History is the best textbook. That is what President Xi Jinping said at the ceremony to mark the 77th anniversary of the Chinese People's War Against Japanese Aggression on Monday.
Just as Xi said in his speech, to bear in mind history, to cherish the memory of the martyrs who sacrificed their lives in the war, to refresh the importance of treasuring peace and warn people of the possible repetition of that historical tragedy are what the anniversary is for.
Indeed, the question of how to look at that part of the history between Japan and its Asian neighbors has long been an issue of great concern. Rightist politicians in Japan have tried to rewrite history, portraying that war as a military conflict in which Japan was forced to engage so as to liberate Asia from white colonialism. They also continue whitewashing the atrocities Japanese aggressors committed during the war.

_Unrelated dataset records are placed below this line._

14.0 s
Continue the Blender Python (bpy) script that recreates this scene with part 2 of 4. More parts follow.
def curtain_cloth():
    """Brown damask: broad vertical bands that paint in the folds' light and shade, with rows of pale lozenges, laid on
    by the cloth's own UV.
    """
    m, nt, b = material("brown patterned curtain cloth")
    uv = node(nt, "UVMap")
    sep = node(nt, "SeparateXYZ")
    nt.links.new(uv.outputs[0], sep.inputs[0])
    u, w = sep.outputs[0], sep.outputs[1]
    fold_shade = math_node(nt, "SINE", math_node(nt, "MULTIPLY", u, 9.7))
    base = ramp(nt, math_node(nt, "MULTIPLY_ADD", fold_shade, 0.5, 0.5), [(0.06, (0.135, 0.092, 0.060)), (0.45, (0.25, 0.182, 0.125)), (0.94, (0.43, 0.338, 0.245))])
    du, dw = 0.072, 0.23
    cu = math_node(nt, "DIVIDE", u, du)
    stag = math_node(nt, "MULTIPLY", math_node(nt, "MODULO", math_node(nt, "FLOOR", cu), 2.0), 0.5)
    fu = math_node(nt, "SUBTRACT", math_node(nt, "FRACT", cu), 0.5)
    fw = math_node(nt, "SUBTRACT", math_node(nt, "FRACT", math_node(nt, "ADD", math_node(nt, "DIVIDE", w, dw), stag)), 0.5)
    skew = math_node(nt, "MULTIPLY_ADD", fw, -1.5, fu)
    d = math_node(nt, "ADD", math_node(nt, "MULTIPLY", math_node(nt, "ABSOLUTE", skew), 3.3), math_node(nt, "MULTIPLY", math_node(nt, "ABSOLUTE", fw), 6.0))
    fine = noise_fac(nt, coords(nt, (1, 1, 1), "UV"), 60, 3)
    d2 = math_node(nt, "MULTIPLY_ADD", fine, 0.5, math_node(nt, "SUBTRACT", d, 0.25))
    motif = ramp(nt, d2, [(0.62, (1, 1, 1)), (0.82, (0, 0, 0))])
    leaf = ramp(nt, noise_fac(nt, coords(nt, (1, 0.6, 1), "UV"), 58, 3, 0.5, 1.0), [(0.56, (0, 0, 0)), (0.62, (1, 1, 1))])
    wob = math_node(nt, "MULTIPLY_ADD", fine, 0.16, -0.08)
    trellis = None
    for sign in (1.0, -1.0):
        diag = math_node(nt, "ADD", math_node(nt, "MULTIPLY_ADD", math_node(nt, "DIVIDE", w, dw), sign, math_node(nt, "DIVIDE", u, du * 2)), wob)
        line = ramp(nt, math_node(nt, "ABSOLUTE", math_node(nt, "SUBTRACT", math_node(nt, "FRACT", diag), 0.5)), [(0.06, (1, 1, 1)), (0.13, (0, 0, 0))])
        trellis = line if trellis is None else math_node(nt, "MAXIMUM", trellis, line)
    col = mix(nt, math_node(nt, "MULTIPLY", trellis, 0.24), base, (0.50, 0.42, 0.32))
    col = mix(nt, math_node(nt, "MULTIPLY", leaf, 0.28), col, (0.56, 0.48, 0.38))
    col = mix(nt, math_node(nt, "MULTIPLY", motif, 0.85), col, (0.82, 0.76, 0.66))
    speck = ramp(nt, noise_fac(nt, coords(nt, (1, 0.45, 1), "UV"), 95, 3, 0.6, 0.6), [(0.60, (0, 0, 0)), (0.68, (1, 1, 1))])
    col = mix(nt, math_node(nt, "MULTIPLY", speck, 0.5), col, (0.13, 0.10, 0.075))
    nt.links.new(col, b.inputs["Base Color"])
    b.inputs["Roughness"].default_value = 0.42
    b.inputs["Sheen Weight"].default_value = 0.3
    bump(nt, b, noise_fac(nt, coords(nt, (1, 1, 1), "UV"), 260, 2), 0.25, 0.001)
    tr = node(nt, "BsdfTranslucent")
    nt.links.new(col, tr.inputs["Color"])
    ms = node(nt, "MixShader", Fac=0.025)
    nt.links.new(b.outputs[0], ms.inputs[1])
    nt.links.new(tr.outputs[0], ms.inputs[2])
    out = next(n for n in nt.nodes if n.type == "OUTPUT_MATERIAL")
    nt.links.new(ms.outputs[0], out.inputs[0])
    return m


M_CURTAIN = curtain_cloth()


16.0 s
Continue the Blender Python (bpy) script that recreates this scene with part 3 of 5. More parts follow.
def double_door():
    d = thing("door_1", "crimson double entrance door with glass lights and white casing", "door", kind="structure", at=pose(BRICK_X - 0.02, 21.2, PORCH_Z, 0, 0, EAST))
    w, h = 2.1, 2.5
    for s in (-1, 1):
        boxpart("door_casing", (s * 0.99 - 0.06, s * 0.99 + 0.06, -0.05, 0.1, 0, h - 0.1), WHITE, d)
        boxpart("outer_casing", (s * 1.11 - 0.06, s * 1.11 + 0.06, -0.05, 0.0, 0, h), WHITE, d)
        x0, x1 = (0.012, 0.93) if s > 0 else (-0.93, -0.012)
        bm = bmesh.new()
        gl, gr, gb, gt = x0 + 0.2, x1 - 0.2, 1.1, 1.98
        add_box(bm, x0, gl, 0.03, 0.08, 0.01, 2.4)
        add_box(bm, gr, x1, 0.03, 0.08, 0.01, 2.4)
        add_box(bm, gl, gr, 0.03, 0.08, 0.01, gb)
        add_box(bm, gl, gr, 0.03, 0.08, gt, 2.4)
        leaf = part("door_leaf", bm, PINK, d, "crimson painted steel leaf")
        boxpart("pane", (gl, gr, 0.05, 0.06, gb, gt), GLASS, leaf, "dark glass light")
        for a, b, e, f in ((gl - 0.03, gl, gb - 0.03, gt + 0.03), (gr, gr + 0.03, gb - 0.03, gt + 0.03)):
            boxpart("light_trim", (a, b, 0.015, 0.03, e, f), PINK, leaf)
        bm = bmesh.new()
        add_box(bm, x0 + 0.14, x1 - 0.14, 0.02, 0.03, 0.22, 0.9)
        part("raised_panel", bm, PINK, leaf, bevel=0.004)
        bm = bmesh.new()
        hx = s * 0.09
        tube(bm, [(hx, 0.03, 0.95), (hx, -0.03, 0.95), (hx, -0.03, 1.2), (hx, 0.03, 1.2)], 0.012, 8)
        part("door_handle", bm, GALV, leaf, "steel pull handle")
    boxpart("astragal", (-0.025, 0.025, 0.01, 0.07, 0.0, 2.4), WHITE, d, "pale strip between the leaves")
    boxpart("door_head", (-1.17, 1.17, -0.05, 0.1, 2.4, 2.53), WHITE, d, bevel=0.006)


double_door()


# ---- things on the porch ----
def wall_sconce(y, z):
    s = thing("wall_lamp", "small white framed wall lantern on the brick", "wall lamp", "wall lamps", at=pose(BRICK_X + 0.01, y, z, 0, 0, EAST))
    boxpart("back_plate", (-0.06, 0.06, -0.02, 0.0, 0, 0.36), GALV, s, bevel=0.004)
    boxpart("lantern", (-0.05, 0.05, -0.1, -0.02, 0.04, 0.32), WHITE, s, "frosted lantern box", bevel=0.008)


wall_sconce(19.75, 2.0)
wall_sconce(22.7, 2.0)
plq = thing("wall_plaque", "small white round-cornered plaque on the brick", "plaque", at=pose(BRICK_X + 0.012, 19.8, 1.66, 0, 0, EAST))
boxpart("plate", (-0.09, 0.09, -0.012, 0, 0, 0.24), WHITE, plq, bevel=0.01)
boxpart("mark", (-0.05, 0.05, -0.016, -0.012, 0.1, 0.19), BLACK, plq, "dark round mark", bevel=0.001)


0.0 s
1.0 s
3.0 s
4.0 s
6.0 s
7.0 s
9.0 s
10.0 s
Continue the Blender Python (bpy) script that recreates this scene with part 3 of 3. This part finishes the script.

What has turned their falsehoods into reality is the reinterpretation of Japan's pacifist Constitution last week, which in effect lifted the ban on the participation of Japan's Self-Defense Forces in collective self-defense, allowing the country to engage in military actions overseas once again.
From the denial of the war crimes Japanese aggressors committed and the brazen distortion of the truth to the reinterpretation of its postwar pacifist Constitution and to the permitting of Japan's military expansion, Abe and his cohorts have provided Japan's Asian neighbors with more than enough reason to be concerned about where Japan is heading.
History is history, and facts are facts. The truth cannot be distorted or denied.
The handwritten confessions of 45 Japanese war criminals that China's State Archives Administration started to publish last week, at the pace of one confession a day, should let all who have never witnessed it firsthand know what Japanese troops did to the unarmed people they subjugated.
How that war is seen matters; it matters a great deal.
Acknowledging honestly the aggressive nature of the war and the atrocities its troops committed and truly atoning for them are the prerequisites for Japan receiving forgiveness from its neighbors and maintaining friendly relations with them.
With their wrong attitude toward that war, Abe and his like-minded colleagues can hardly expect Japan's neighbors to consider it a normal country, as Abe wants.
And unleashing Japan from the constraints of its pacifist Constitution has only put its neighbors, including China, on their guard.